Avril 2009: Pour faire face à la crise, les Etats du G20 réunis à Londres s’attaquent aux paradis fiscaux. La Suisse est placée sur une «liste grise» de l’OCDE. Elle passera en liste blanche après avoir signé 12 accords de coopération fiscale prévoyant l’échange d’informations à la demande. Sur le plan international, le secret bancaire est promis à une rapide disparition.
Août 2009: La ministre française des Finances Christine Lagarde et son homologue suisse Hans-Rudolf Merz signent une nouvelle convention de double imposition. Elle entre en vigueur le 1er janvier 2010.

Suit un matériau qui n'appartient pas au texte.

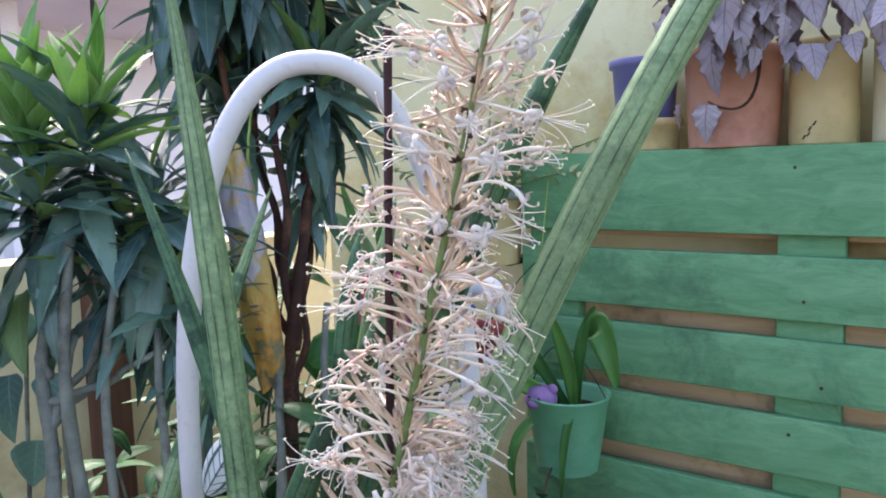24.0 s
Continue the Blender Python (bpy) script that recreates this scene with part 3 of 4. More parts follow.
# whorls up the stalk: dry scales at each joint, then the flowers; those on the wall side by chance
fl = random.Random(12)
z, turn = 0.53, 200.0
while z < 0.872:
    stub = Geo()
    p = on_stem(z) - ORIGIN
    for k in range(7):
        a = radians(turn + fl.uniform(-80, 80))
        o = Vector((math.cos(a), math.sin(a), fl.uniform(-0.3, 0.6)))
        reach = fl.uniform(0.003, 0.0052)
        stub.add(tube([p + o * 0.0015, p + o * reach * 0.7, p + o * reach + Vector((0, 0, 0.0006))], [0.0008, 0.0006, 0.0001], 6))
    part("bract", stub, M_BRACT, plant)
    low, high = z < 0.645, z > 0.8
    for k in range(9 if z < 0.55 else 15 if z < 0.585 else 12 if low else 2 if high else 5):
        a = turn + fl.uniform(-120, 120) if low else fl.uniform(50, 185)
        if z > 0.598 and abs((a + 98 + 180) % 360 - 180) < 48:
            a += 180
        u = fl.random()
        kind = ("open" if u < 0.3 else "bud" if u < 0.75 else "wilted") if high else ("limp" if u < 0.2 else "bud" if u < 0.5 else "wilted" if u < 0.8 else "hooked")
        e = fl.uniform(36, 72) if kind == "bud" else fl.uniform(10, 50)
        bloom(z + fl.uniform(-0.003, 0.003), a, e + (15 if z > 0.84 else 0), kind, fl.randrange(99), fl.uniform(0.8, 1.05) * (1.3 if low else 1.0), 1.35 if low else 1.0)
    if not low and z < 0.82:
        for k in range(5):
            faded = fl.random() < 0.4
            bloom(z + fl.uniform(-0.003, 0.003), fl.uniform(-45, 215), fl.uniform(5, 45) if faded else fl.uniform(42, 76), "wilted" if faded else "bud", fl.randrange(99), fl.uniform(0.55, 0.85))
    turn += 137.5 + fl.uniform(-20, 20)
    z += 0.0105 + fl.uniform(-0.002, 0.002) + (0.008 if z < 0.585 else 0.0)

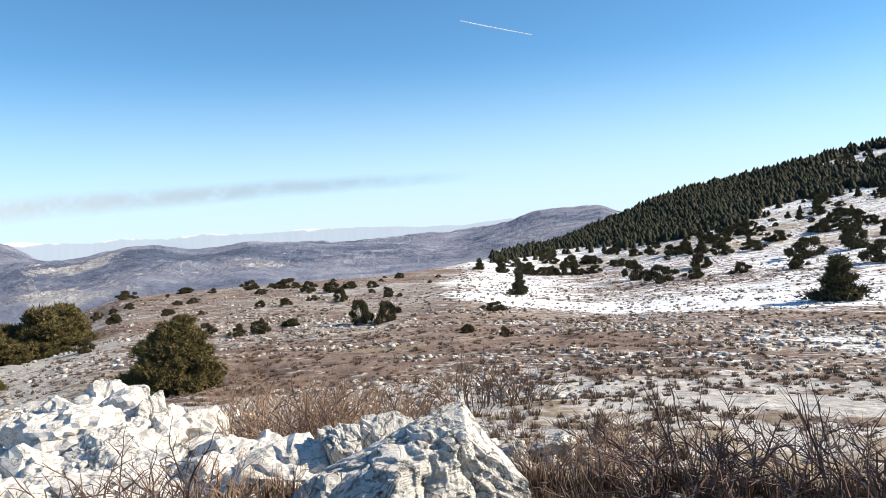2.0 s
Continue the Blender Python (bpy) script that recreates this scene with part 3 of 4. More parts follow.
def put(ob, az, r, size, a=None, sink=0.0, stretch=(1, 1, 1)):
    x, y = polar(az, r)
    s = Matrix.Diagonal((size * stretch[0], size * stretch[1], size * stretch[2], 1))
    ob.matrix_basis = Matrix.Translation((x, y, height(x, y) - sink)) @ Matrix.Rotation(rng.uniform(0, 6.28) if a is None else a, 4, "Z") @ s
    return ob


def again(ob, az, r, size, a=None, sink=0.0, stretch=(1, 1, 1), label="", group=""):
    c = copy_thing(ob, Matrix())
    put(c, az, r, size, a, sink, stretch)
    return tagged(c, label, "", group)

# ---- the outcrop by the knoll ----
def rock(name, az, r, sx, sy, sz, seed, level=4, base=0.25, a=0.0, label="pale weathered limestone block with sharp pitted edges", **shape):
    """A block of limestone sunk a little into the ground; sx across the line of sight, sy along it."""
    peak = shape.pop("peak", None)
    v, f = rock_shape(level, seed, **shape)
    if peak:
        # a crest that climbs to one side
        v[:, 2] = (v[:, 2] + 1) * np.interp(v[:, 0], (-1.0, -0.2, peak, 1.1), (0.5, 0.78, 1.02, 0.5)) - 1
    ob = new(name, mesh_of(name, v * (sx / 2, sy / 2, sz / 2), f, LIMESTONE))
    x, y = polar(az, r)
    ob.matrix_basis = Matrix.Translation((x, y, height(x, y) + sz * (0.5 - base))) @ Matrix.Rotation(radians(az + a), 4, "Z")
    return tagged(ob, label, "rock", "rocks of the outcrop")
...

Mars 2012: Les deux principaux candidats à la présidentielle française, Nicolas Sarkozy et François Hollande, proposent de taxer les riches Français installés en Suisse. Une mesure qui nécessiterait une nouvelle révision de la convention franco-suisse.
Août 2012: La nouvelle convention sur les successions est paraphée par les deux Etats. Désormais, les héritiers résidant en France de personnes domiciliées en Suisse seront taxés par le fisc français. Le texte suscite de fortes oppositions chez les parlementaires suisses, notamment à droite.
Un ex-directeur général de la filiale française d’UBS a été mis en examen récemment pour complicité de démarchage illicite, blanchiment et recel.
Il s’agit de la troisième mise en examen dans cette enquête sur des soupçons de blanchiment et de fraude fiscale. Les deux autres prévenus sont un ancien dirigeant du bureau d’UBS à Lille et un cadre salarié d’UBS à Strasbourg. La banque est soupçonnée d’avoir permis à ses commerciaux suisses de démarcher des clients en France, en violation de la loi, et d’avoir mis en place une double comptabilité pour masquer des mouvements de capitaux entre la France et la Suisse.
Plusieurs perquisitions ont déjà été menées dans les locaux d’UBS, au siège parisien et à Strasbourg, Lyon et Bordeaux. Le président de la filiale française de la banque suisse, Jean-Frédéric de Leusse, avait assuré le 11 octobre dans le quotidien Les Echos que des audits internes n’avaient rien révélé sur ces soupçons.